The engineering challenges were formidable. Flying at Mach 2.04 (1,354 mph) at 60,000 feet creates tremendous aerodynamic heating — Concorde's aluminum airframe reaches 127°C on the nose during cruise, requiring the aircraft to be built 25 cm longer in flight than on the ground due to thermal expansion. The four Rolls-Royce/SNECMA Olympus 593 turbojets used afterburners for takeoff and transonic acceleration, generating the distinctive thunderous roar that made Concorde one of the loudest aircraft ever operated commercially.
Concorde in Service
Concorde entered scheduled service simultaneously with British Airways and Air France on January 21, 1976. The New York–London route became the flagship: 3,500 miles in 3 hours 30 minutes against the subsonic 747's 7 hours. Passengers included rock stars, royalty, and corporate titans paying fares that in today's money would exceed $10,000 one-way. The aircraft carried 100 passengers in a single-class cabin with 38-inch pitch — narrower seats than modern business class but incomparably faster.

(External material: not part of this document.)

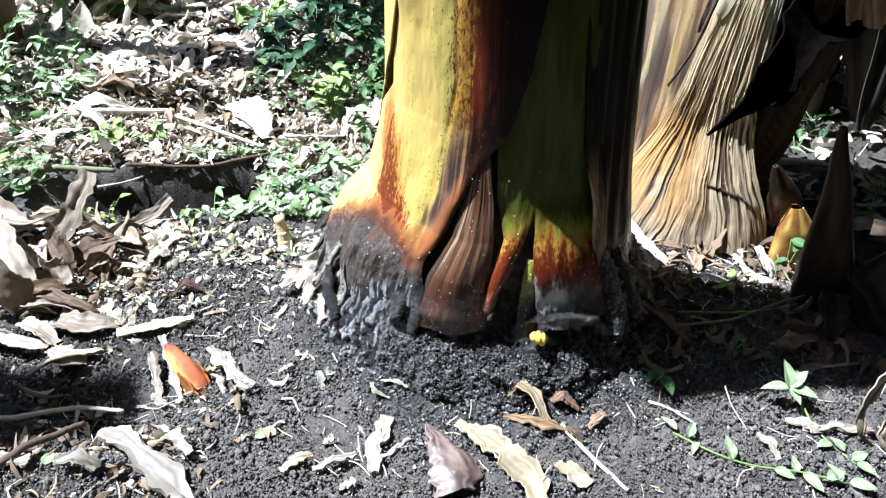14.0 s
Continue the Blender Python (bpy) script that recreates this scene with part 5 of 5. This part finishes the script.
chip([(0.148, 1.541, 0.006), (0.175, 1.556, 0.014), (0.212, 1.565, 0.012)], [0.004, 0.012, 0.011, 0.008], 0.005, "tan dry sheath scrap beside wet soil", ((0.40, 0.32, 0.2), (0.58, 0.5, 0.36)), seed=1122, curl=0.5)
chip([(0.142, 1.535, 0.004), (0.155, 1.548, 0.018), (0.17, 1.552, 0.02)], [0.004, 0.008, 0.003], 0.003, "tan dry sheath scrap beside wet soil", ((0.40, 0.32, 0.2), (0.58, 0.5, 0.36)), seed=1123, curl=0.5)
# husks
HK = dict(category="husk", name="husk")
DL = dict(category="dry leaf", name="dry_leaf")
chip([(0.097, 1.470, 0.010), (0.110, 1.442, 0.022), (0.128, 1.405, 0.027), (0.145, 1.350, 0.020)], [0.003, 0.024, 0.034, 0.036], 0.004, "domed brown husk of a dead sheath with a grey sheen", ((0.10, 0.07, 0.06), (0.40, 0.30, 0.26)), seed=1130, curl=0.75, side=(0, 0, -1), mat=M_HUSK, **HK)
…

Only 14 production aircraft entered airline service (7 for BA, 7 for Air France). The economics were stark: Concorde burned as much fuel per hour as a 747 while carrying one-fifth the passengers. Only the premium fares charged justified the operating model. Orders from other airlines — a peak of 74 options were placed in the 1960s — evaporated as the 1973 oil crisis made fuel-guzzling supersonic travel commercially unviable for any but the wealthiest passengers on the two flagship routes.
The Tu-144 — Concorde's Rival
The Soviet Tupolev Tu-144, nicknamed "Concordski" by Western media for its visual similarity, flew before Concorde — first flight December 31, 1968, and supersonic in June 1969. However, the aircraft suffered from fundamental aerodynamic problems. A Tu-144 crashed dramatically at the 1973 Paris Air Show. Commercial passenger service launched in 1977 but was suspended after only 55 flights following a fatal cargo flight crash in 1978. The Tu-144 served briefly as a research aircraft for NASA in the 1990s but never competed commercially with Concorde.
Concorde's Retirement
The Air France Flight 4590 crash on July 25, 2000, killing 113 people after a fuel tank rupture caused by debris on the runway, dealt Concorde a blow from which it never recovered. Modified fuel tanks and Kevlar liners returned the aircraft to service in November 2001, but the post-9/11 collapse in premium travel demand and Airbus's withdrawal of maintenance support made continued operation uneconomic. Both airlines retired their fleets in October 2003 after 27 years of service.
Boom Overture and the Supersonic Revival
Denver-based Boom Supersonic is developing the Overture, targeting Mach 1.7 service by the late 2020s. Overture would carry 64–80 passengers and operate on 100 percent sustainable aviation fuel, addressing Concorde's environmental legacy. American Airlines has announced an order for 20 aircraft; United Airlines has options for 15. The technical challenges — sonic boom regulations prohibit overland supersonic flight in most countries, limiting routes to oceanic corridors — and the economics of a premium product in a price-sensitive market remain the same obstacles that ultimately grounded Concorde. Whether Overture can solve them remains the central question of the supersonic revival.